Joan Didion’s Emotional Blackmail: An Affair of Every Heart

I once knew an eight-year-old named Martha who wrote stories, unexceptional in every way except one: the heroine of each was a nightclub singer, Sandra, whose life was complicated by the constant threat of blackmail. In some stories Sandra was blackmailed by a shadowy Syndicate, in others by her estranged husband (“Mark,” a déclassé Fed); in still others, dating from Martha’s costume period, the pressure was applied by the boys at the Land Office, who alone knew that Sandra, a long time before and in another country (Dodge City), had committed an indiscretion so unspeakable that Martha could only hint at it. All Martha’s plots turned on blackmail; each of her dénouements was a study in blackmail foiled.

When I asked how Martha had hit upon this particular story line, her mother, a young woman of relentlessly laissez-faire principle, pointed out that blackmail was in fact the prevailing motif in all Martha’s favorite bedtime stories, from “Cain’s Hundred” to “Have Gun, Will Travel.”

“Every time the telephone rings,” she added, “Martha expects it to be anonymous.” Although we both smiled, more or less at Martha’s expense, there is a sense in which Martha is right: a sense in which blackmail, that fairly uncommon fact, emerges as a commonplace of life. What Martha watched, after all, were our generation’s miracle plays, the ritual dramas in which our deepest tensions work themselves out in symbolic terms. From Euripides to MCA-Revue, Shakespeare to Desilu, no storyteller has ever told us a tale we did not already know. We could scarcely understand the Medea did we not understand that a woman holds the tacit power of blackmail over the man who takes her, as Jason took Medea, from home. (I betrayed my father for you: almost no one says it, almost everyone has used it.) To read Joseph Conrad is to read about blackmail, part of the heart of all the darkness; Henry James would seem inexplicably tedious had we no feeling for the play of power, the startlingly literal blackmail, which operates among all of his characters, pervades every drawing room, shadows each well-rolled lawn.

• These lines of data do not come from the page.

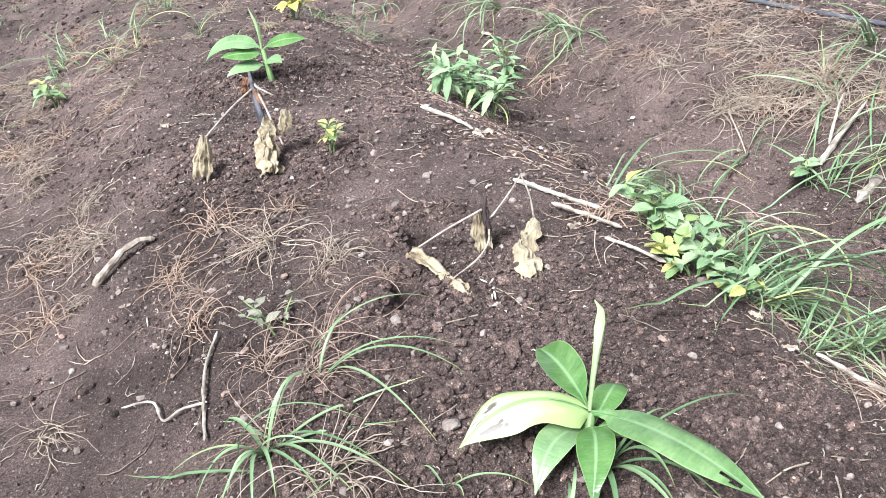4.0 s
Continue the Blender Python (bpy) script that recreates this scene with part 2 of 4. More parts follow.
def weed_material(name, stops):
    n = Nodes(name)
    tone = n.ramp(n.add("ObjectInfo").outputs["Random"], stops)
    mottle = n.ramp(n.noise(55, 4, 0.65), ((0.3, (0.68, 0.72, 0.66)), (0.7, (1.25, 1.2, 1.16))))
    uv = n.add("SeparateXYZ")
    n.link(n.coord("UV"), uv.inputs[0])
    side = n.math("ABSOLUTE", n.math("SUBTRACT", uv.outputs["X"], 0.5))
    rib = n.ramp(n.math("PINGPONG", n.math("ADD", n.math("MULTIPLY", uv.outputs["Y"], 5.0), n.math("MULTIPLY", side, -2.4)), 0.5), ((0.0, (1.25, 1.22, 1.25)), (0.14, (0.97, 0.97, 0.97))))
    colour = n.mix(0.8, n.mix(1.0, tone, mottle, "MULTIPLY"), rib, "MULTIPLY")
    colour = n.mix(n.math("MULTIPLY", n.math("LESS_THAN", side, 0.025), 0.5), colour, (0.34, 0.42, 0.24))
    n.bump(n.noise(90, 3), 0.5, 0.003)
    return n.done(colour, 0.6, 0.3, 0.28)


WEED = weed_material("weed_leaf", ((0.0, (0.17, 0.27, 0.14)), (0.5, (0.26, 0.37, 0.21)), (0.9, (0.33, 0.43, 0.25)), (1.0, (0.40, 0.46, 0.22))))
WEED_YELLOW = weed_material("yellowing_leaf", ((0.0, (0.20, 0.31, 0.13)), (0.45, (0.30, 0.39, 0.15)), (0.75, (0.48, 0.47, 0.16)), (1.0, (0.55, 0.44, 0.19))))
WEED_GREY = weed_material("withered_grey_leaf", ((0.0, (0.17, 0.17, 0.13)), (1.0, (0.32, 0.31, 0.25))))
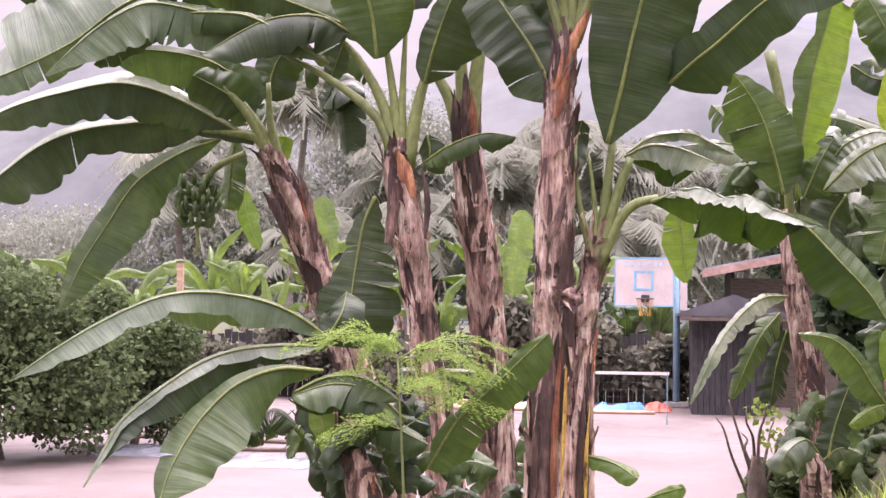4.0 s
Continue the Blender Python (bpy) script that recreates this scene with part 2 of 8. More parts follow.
def box_bm(bm, lo, hi, bevel=0.0):
    lo, hi = Vector(lo), Vector(hi)
    made = bmesh.ops.create_cube(bm, size=1.0, matrix=Matrix.LocRotScale((lo + hi) / 2, None, hi - lo))
    if bevel:
        es = list({e for v in made["verts"] for e in v.link_edges})
        bmesh.ops.bevel(bm, geom=es, offset=bevel, segments=2, affect="EDGES")
    return made


def box(lo, hi, bevel=0.0):
    bm = bmesh.new()
    box_bm(bm, lo, hi, bevel)
    return bm


def tube_bm(bm, pts, radii, sides=8, cap=True):
    rings = []
    n = len(pts)
    pts = [Vector(p) for p in pts]
    ref = Vector((0.31, 0.87, 0.12))
    for i, p in enumerate(pts):
        d = (pts[min(i + 1, n - 1)] - pts[max(i - 1, 0)]).normalized()
        u = d.cross(ref)
        u = u.normalized() if u.length > 1e-4 else d.orthogonal().normalized()
        v = d.cross(u)
        r = radii[i] if hasattr(radii, "__len__") else radii
        rings.append([bm.verts.new(p + (u * math.cos(a) + v * math.sin(a)) * r) for a in [2 * math.pi * k / sides for k in range(sides)]])
    for a, b in zip(rings, rings[1:]):
        for k in range(sides):
            bm.faces.new((a[k], a[(k + 1) % sides], b[(k + 1) % sides], b[k]))
    if cap:
        bm.faces.new(rings[0][::-1])
        bm.faces.new(rings[-1])
    return rings


def tube(pts, radii, sides=8):
    bm = bmesh.new()
    tube_bm(bm, pts, radii, sides)
    return bm


def spline(pts, n):
    """Catmull-Rom points through pts."""
    pts = [Vector(p) for p in pts]
    ext = [pts[0] * 2 - pts[1]] + pts + [pts[-1] * 2 - pts[-2]]
    out = []
    m = len(pts) - 1
    for i in range(n + 1):
        s = min(i / n * m, m - 1e-6)
        k = int(s)
        f = s - k
        a, b, c, d = ext[k:k + 4]
        out.append(0.5 * ((2 * b) + (c - a) * f + (2 * a - 5 * b + 4 * c - d) * f * f + (3 * b - a - 3 * c + d) * f ** 3))
    return out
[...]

We have all, in brief, known blackmail. Forget the symbolic trappings, the anonymous telephone calls, the clumsily printed scare notes; forget what the boys at the Land Office know or do not know. What is blackmail, after all, but what lawyers sometimes call it: “the demanding of money or other advantage on the threat of exposure of information, true or false, about the victim.”